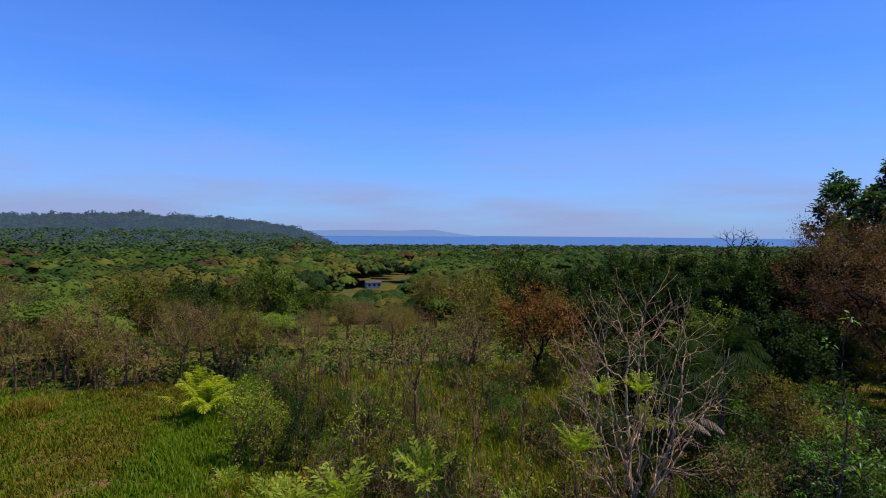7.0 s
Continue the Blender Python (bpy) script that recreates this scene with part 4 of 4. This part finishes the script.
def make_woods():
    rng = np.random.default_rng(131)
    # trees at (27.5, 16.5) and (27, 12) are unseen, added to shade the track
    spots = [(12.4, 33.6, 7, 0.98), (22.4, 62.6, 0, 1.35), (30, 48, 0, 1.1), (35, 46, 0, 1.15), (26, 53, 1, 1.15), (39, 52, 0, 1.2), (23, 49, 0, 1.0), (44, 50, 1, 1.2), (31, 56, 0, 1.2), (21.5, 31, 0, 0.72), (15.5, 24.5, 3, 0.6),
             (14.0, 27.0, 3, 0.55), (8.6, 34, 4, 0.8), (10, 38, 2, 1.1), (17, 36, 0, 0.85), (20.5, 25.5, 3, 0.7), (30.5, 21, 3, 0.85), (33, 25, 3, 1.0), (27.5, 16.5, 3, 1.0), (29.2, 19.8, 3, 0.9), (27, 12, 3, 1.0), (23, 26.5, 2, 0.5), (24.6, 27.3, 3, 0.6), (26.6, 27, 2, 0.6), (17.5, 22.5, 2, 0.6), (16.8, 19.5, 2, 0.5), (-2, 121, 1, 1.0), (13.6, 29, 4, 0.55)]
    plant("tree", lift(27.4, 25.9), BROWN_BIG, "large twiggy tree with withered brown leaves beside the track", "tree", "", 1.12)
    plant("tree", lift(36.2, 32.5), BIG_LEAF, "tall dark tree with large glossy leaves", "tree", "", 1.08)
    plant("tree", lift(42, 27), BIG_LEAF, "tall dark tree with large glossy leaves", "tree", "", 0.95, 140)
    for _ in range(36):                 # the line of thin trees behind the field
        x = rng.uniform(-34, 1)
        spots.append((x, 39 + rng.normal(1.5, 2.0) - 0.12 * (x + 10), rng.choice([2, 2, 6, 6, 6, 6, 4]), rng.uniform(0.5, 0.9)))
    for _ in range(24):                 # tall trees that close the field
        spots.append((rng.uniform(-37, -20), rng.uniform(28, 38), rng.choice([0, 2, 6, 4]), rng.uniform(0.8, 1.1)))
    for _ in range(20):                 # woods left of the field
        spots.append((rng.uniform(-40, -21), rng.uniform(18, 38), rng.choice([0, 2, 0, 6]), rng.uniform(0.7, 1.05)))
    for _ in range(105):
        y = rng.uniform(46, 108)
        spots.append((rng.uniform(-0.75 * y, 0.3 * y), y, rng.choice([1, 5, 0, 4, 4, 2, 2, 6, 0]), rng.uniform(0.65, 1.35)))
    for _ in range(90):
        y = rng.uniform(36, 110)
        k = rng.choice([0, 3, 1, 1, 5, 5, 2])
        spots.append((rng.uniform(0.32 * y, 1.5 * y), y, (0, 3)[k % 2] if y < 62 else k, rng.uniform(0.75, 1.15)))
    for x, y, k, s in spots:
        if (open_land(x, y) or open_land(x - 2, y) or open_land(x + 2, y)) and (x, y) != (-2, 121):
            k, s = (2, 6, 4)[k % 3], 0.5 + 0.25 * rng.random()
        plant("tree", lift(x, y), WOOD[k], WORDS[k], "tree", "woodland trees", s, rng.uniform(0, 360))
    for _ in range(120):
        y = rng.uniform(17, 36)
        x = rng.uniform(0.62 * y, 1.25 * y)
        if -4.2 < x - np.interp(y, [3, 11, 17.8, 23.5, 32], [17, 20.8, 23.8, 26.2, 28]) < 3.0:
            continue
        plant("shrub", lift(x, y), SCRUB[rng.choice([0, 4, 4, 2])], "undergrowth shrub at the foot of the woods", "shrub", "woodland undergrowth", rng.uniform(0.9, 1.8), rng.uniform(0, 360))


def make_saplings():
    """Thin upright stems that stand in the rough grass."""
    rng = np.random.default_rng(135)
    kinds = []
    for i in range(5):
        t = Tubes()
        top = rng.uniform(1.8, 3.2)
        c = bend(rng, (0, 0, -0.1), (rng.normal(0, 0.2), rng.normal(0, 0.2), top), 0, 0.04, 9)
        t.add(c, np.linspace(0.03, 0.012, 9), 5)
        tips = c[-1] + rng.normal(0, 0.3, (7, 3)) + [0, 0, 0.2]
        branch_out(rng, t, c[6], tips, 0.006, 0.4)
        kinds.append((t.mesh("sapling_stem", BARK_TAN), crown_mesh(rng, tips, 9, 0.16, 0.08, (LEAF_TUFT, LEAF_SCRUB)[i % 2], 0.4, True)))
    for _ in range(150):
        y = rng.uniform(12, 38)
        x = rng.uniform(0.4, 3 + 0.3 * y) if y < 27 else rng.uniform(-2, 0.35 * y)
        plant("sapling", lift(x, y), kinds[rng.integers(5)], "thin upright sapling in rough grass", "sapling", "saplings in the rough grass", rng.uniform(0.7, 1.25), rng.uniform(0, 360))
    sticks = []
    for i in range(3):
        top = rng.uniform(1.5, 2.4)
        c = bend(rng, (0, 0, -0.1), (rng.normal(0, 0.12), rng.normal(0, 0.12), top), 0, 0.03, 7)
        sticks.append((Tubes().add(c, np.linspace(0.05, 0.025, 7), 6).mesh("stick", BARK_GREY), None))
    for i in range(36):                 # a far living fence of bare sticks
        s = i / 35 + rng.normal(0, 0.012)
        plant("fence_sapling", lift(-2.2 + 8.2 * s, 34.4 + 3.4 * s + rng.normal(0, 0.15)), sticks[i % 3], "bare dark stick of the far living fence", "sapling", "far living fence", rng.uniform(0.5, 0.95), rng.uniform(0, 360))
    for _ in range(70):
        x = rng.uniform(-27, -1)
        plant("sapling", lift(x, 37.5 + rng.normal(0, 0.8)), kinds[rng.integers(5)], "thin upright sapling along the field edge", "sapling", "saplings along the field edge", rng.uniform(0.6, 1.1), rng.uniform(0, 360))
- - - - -
Your objective: Scan the listing above and identify each line holding the string "that"; copy every such line.

Output for this task:
Continue the Blender Python (bpy) script that recreates this scene with part 4 of 4. This part finishes the script.
    for _ in range(24):                 # tall trees that close the field
    """Thin upright stems that stand in the rough grass."""